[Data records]
● ● ● ● ● ● ●
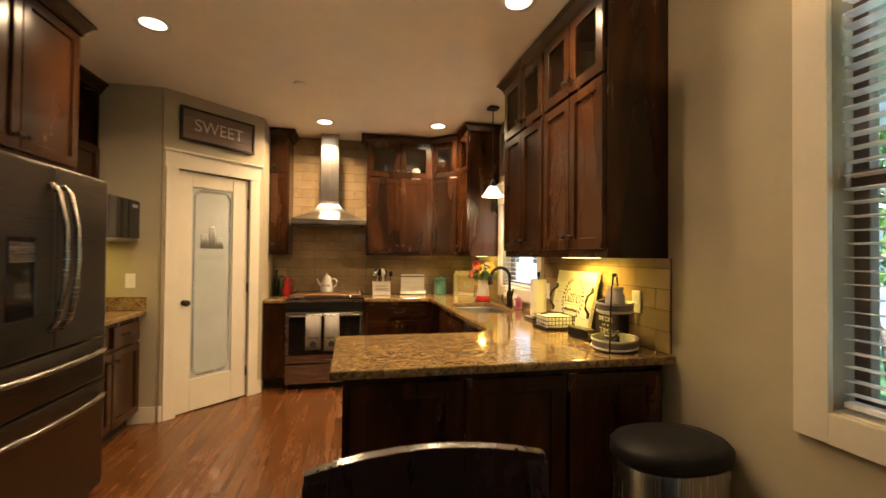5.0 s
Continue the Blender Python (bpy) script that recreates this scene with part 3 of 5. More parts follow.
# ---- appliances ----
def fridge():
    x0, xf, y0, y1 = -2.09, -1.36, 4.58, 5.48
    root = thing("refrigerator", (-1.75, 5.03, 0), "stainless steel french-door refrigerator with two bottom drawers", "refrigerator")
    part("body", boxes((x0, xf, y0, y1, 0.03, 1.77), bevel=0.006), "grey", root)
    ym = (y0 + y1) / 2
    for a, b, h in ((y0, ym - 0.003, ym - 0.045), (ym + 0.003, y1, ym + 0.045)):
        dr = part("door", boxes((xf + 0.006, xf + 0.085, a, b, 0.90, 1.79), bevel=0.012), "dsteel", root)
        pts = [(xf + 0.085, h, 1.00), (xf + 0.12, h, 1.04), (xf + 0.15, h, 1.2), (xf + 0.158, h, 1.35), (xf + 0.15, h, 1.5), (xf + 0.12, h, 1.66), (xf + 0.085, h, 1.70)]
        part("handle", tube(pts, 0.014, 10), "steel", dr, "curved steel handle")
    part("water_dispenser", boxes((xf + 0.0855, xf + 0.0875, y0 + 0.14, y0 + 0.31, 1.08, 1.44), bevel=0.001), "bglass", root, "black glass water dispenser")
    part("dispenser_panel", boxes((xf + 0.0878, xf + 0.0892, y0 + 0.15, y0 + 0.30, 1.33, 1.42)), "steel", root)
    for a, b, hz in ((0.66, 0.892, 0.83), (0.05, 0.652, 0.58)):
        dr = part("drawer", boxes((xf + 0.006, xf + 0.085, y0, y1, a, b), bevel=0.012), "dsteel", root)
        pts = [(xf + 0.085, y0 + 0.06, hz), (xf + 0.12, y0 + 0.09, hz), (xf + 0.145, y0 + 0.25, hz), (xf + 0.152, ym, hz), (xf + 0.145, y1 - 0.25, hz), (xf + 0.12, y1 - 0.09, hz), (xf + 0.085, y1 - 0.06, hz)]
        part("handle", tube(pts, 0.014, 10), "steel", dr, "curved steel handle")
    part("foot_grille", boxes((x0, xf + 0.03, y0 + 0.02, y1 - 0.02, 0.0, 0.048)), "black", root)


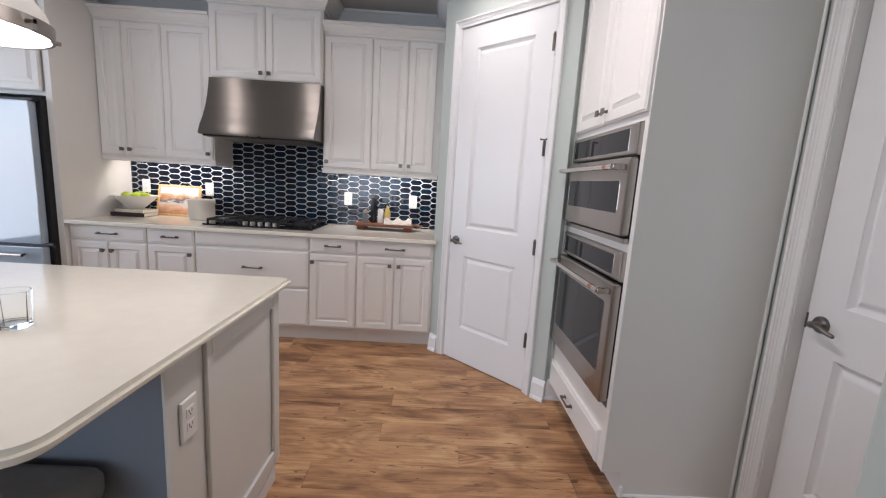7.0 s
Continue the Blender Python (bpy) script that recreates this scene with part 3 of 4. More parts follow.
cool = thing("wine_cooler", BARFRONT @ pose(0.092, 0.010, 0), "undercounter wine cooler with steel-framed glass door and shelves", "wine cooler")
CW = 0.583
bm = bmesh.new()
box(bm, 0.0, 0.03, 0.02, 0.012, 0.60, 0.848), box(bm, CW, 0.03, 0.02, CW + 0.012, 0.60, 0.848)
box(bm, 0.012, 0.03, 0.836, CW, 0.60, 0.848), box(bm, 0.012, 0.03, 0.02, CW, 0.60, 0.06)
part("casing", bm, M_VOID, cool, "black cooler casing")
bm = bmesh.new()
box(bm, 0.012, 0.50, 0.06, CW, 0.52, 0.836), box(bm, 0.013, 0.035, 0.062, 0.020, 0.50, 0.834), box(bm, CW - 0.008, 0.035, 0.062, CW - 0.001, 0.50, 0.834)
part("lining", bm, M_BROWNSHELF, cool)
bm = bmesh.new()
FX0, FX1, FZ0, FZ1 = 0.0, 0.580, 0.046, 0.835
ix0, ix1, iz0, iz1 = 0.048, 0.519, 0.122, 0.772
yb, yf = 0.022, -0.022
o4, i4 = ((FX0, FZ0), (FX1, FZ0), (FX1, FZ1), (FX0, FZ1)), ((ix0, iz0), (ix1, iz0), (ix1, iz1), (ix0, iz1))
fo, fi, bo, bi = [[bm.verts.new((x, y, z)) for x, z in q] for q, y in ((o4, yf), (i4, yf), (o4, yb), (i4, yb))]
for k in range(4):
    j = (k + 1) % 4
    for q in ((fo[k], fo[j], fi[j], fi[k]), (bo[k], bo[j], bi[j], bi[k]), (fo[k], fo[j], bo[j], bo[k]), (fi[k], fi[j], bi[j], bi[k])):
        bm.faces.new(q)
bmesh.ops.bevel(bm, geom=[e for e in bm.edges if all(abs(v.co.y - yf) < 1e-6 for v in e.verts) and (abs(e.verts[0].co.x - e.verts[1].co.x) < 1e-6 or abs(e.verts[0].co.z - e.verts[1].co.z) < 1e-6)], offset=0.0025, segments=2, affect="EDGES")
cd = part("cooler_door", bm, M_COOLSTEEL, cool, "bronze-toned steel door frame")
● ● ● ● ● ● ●
Give a single number: the count of lines above that include the word "recreates".

2